• What you should do: Write the number of lines holding the word "part", and nothing else.

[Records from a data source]
######
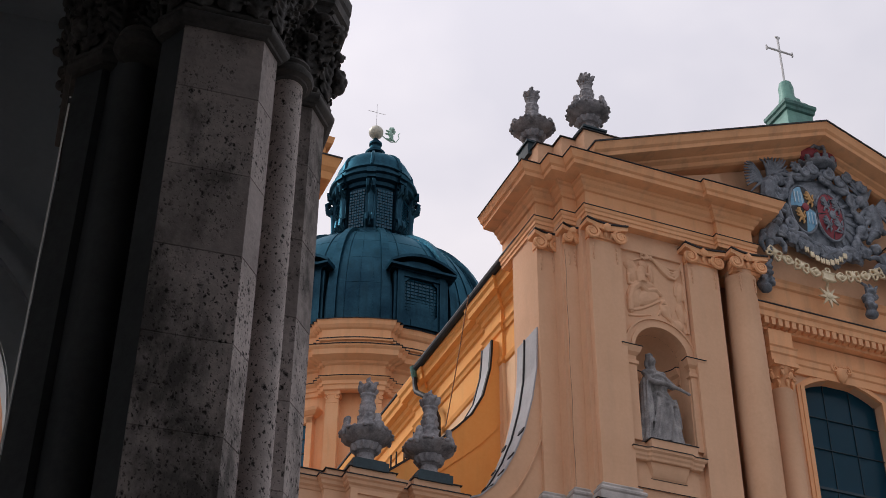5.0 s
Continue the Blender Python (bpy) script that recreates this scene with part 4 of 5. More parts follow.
def whole_outline(grow=0.0):
    """Plan of the whole pier, as its capital follows it."""
    right = [(PC + a + grow, b + (grow if b > 9 else -grow)) for a, b in RIGHT[1:-1]]
    left = [(PC - a * (1.05 if a > 0.9 else 1.0) - grow, b + (grow if b > 9 else -grow)) for a, b in RIGHT[1:-1][::-1]]
    return right + left


def slab(bm, pts, z0, z1):
    a = [bm.verts.new((x, y, z0)) for x, y in pts]
    b = [bm.verts.new((x, y, z1)) for x, y in pts]
    bm.faces.new(a)
    bm.faces.new(b[::-1])
    for i in range(len(pts)):
        j = (i + 1) % len(pts)
        bm.faces.new((a[i], a[j], b[j], b[i]))


pier = thing("stone_pier", (PC, 8.8, 0), "weathered porous stone compound pier with corner colonnettes", "pier")
Z_JOINTS = [0.0, 0.5, 1.15, 1.8, 2.45, 3.1, 3.75, 4.4, 5.055, 5.735, 6.395, 7.06, 7.72, 8.403, 9.02]
for z0, z1 in zip(Z_JOINTS, Z_JOINTS[1:]):
    bm = bmesh.new()
    rings = [[bm.verts.new((x, y, z)) for x, y in pier_outline(grow)] for z, grow in ((z0 + 0.001, -0.005), (z0 + 0.006, 0.0), (z1 - 0.006, 0.0), (z1 - 0.001, -0.005))]
    for a, b in zip(rings, rings[1:]):
        for j in range(len(a)):
            bm.faces.new((a[j], a[(j + 1) % len(a)], b[(j + 1) % len(a)], b[j]))
    bm.faces.new(rings[0])
    bm.faces.new(rings[-1][::-1])
    part("stone_block", bm, PIER_STONE, pier)
bm = bmesh.new()
slab(bm, pier_outline(-0.03), 0, 9.02)
part("core", bm, CARVED_STONE, pier)
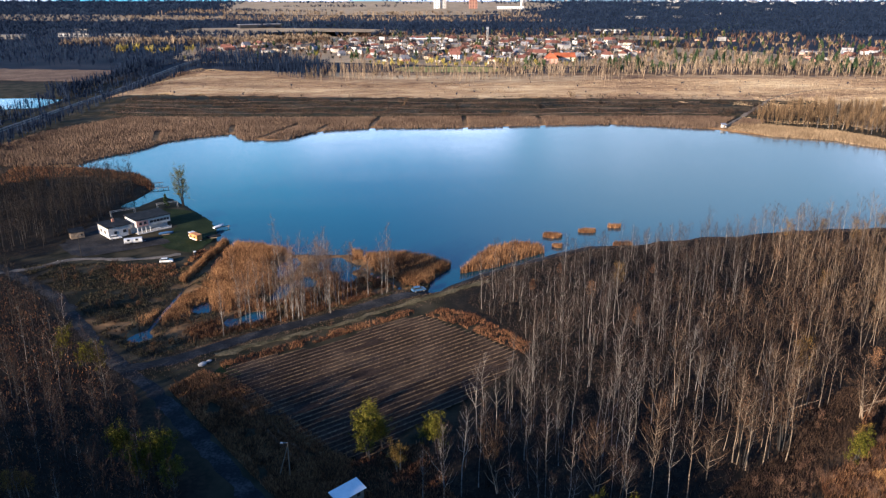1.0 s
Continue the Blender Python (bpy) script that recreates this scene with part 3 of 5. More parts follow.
######
• Response to the task: 4